CPLR 302 (subd. [a]) is a procedural statute and in no way enlarges or extends the liability of the appellants. The plaintiff has the burden of proof and for the purpose of this motion must show by the complaint and supporting affidavits the essential requirements of the statute. Here, the complaint is general, but specifically alleges that the boycott became effective on July 10, and the only affidavit in support of the complaint is conclusory and does not controvert the allegations of the appellants that they were not within the State of New York when the boycott, the alleged tortious act, became effective. Therefore, the complaint and affidavit fail to specify any tortious act which would come within the specification'of CPLR 302 (subd. [a]). (Cf. Longines-Wittnauer v. Barnes & Reinecke, supra.)

As to the further contention that the appellants by their acts in New York wrongfully induced the repudiation of implied contracts between the plaintiff and certain owners and trainers, it is obvious that this occurred prior to the visits of the appellants to Saratoga Springs. Since any act to be tortious must occur prior to the result complained of, there can be no jurisdiction based on such acts in this regard.

The plaintiff further contends that the appellants were transacting business in New York State.
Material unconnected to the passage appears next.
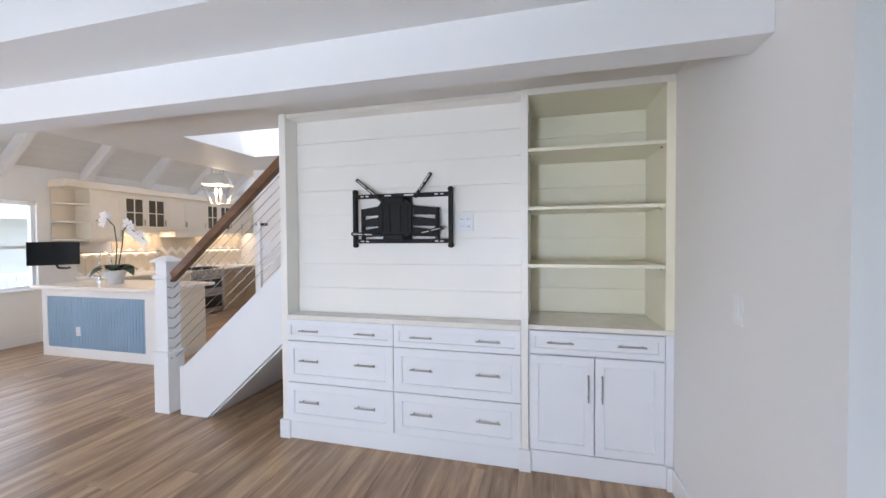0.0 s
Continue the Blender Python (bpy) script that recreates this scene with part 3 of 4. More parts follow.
YF = 2.66
dc = thing("drawer_cabinet", "white built-in cabinet with six shaker drawers", "cabinet")
part("body", boxes((-1.545, 0.20, YF + 0.016, 3.14, 0.0, 0.905)), CAB, dc)
part("plinth", boxes((-1.545, 0.20, YF - 0.016, YF + 0.004, 0, 0.13), bev=0.002), CAB, dc)
for xa, xb in ((-1.545, -0.68), (-0.68, 0.20)):
    for za, zb in ((0.745, 0.905), (0.43, 0.745), (0.13, 0.43)):
        f = shaker("drawer_front", dc, xa, xb, za, zb, YF, 0.04 if za > 0.7 else 0.06)
        w = xb - xa
        for u in (0.24, 0.76):
            pull(f, xa + w * u, YF - 0.02, (za + zb) / 2 + (0.015 if za < 0.7 else 0.0), 0.16)
bc = thing("base_cabinet", "white built-in cabinet with one drawer over two doors", "cabinet")
part("body", boxes((0.245, 1.08, YF + 0.016, 3.14, 0.0, 0.92)), CAB, bc)
part("plinth", boxes((0.245, 1.07, YF - 0.016, YF + 0.004, 0, 0.14), bev=0.002), CAB, bc)
f = shaker("drawer_front", bc, 0.25, 1.035, 0.765, 0.915, YF, 0.035)
pull(f, 0.44, YF - 0.02, 0.845, 0.16)
pull(f, 0.85, YF - 0.02, 0.845, 0.16)
f = shaker("door", bc, 0.25, 0.6425, 0.145, 0.76, YF)
pull(f, 0.605, YF - 0.02, 0.575, 0.17, True)
f = shaker("door", bc, 0.6425, 1.035, 0.145, 0.76, YF)
pull(f, 0.685, YF - 0.02, 0.575, 0.17, True)
part("filler", boxes((1.037, 1.082, YF - 0.012, YF + 0.004, 0.14, 0.92)), CAB, bc)
ct = thing("countertop", "cream quartz top on the drawer cabinet", "countertop")
part("slab", boxes((-1.53, 0.20, 2.63, 2.80, 0.905, 0.94), bev=0.004), COUNTER, ct)
ct = thing("countertop", "cream quartz top under the open shelves", "countertop")
part("slab", boxes((0.245, 1.08, 2.63, 3.14, 0.92, 0.95), bev=0.004), COUNTER, ct)
mp = thing("media_panel", "white shiplap media panel framed by pilasters", "wall panel")
part("backing", boxes((-1.53, 0.20, 2.80, 3.14, 0.905, 2.44)), SHIP, mp)
shiplap(mp, "y", 2.80, -1.53, 0.20, [0.942, 1.134, 1.318, 1.502, 1.686, 1.87, 2.054, 2.238, 2.425], 0.012, SHIP)
part("pilaster", boxes((-1.585, -1.53, 2.645, 3.14, 0, 2.44), bev=0.002), SHIP, mp)
part("pilaster", boxes((0.20, 0.245, 2.64, 3.14, 0, 2.44), bev=0.002), SHIP, mp)
part("pilaster_base", boxes((-1.60, -1.515, 2.625, 2.66, 0, 0.14), bev=0.003), TRIM, mp)
part("pilaster_base", boxes((0.185, 0.26, 2.62, 2.66, 0, 0.14), bev=0.003), TRIM, mp)
part("pilaster_base", boxes((1.045, 1.083, 2.62, 2.66, 0, 0.14), bev=0.003), TRIM, mp)
part("crown", boxes((-1.53, 0.20, 2.66, 2.80, 2.41, 2.44), (0.245, 1.083, 2.64, 2.66, 2.40, 2.44), bev=0.002), SHIP, mp)
CREAMB = mat("cream_shelf_paint", (0.90, 0.855, 0.665), 0.4, var=0.015, scale=2, bump=0.05)
bk = thing("bookcase", "cream open bookcase with three shelves and shiplap back", "bookcase")
shiplap(bk, "y", 3.14, 0.245, 1.04, [0.952, 1.134, 1.318, 1.502, 1.686, 1.87, 2.054, 2.238, 2.40], 0.012, CREAMB)
part("back", boxes((0.245, 1.083, 3.14, 3.16, 0.95, 2.44)), CREAMB, bk)
part("side", boxes((1.035, 1.083, 2.645, 3.14, 0.95, 2.40)), CREAMB, bk)
part("top", boxes((0.245, 1.083, 2.66, 3.14, 2.40, 2.44)), CREAMB, bk)
for z in (1.335, 1.70, 2.07):
    part("shelf", boxes((0.246, 1.034, 2.655, 3.127, z - 0.022, z), bev=0.002), CREAMB, bk)
    for x in (0.25, 1.025):
        part("shelf_pin", boxes((x, x + 0.01, 2.72, 2.735, z - 0.034, z - 0.022)), NICKEL, bk)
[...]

As to this contention, there is no showing in the complaint or the affidavits that any business of the individual appellants or the corporation was conducted in the State. Accordingly, jurisdiction cannot be sustained on this ground.

*491The order appealed from should be reversed and the motion of the appellants granted.

Gibson, P. J., Reynolds, Staley, Jr., and Brink, JJ., concur. Order reversed and motion granted, with costs.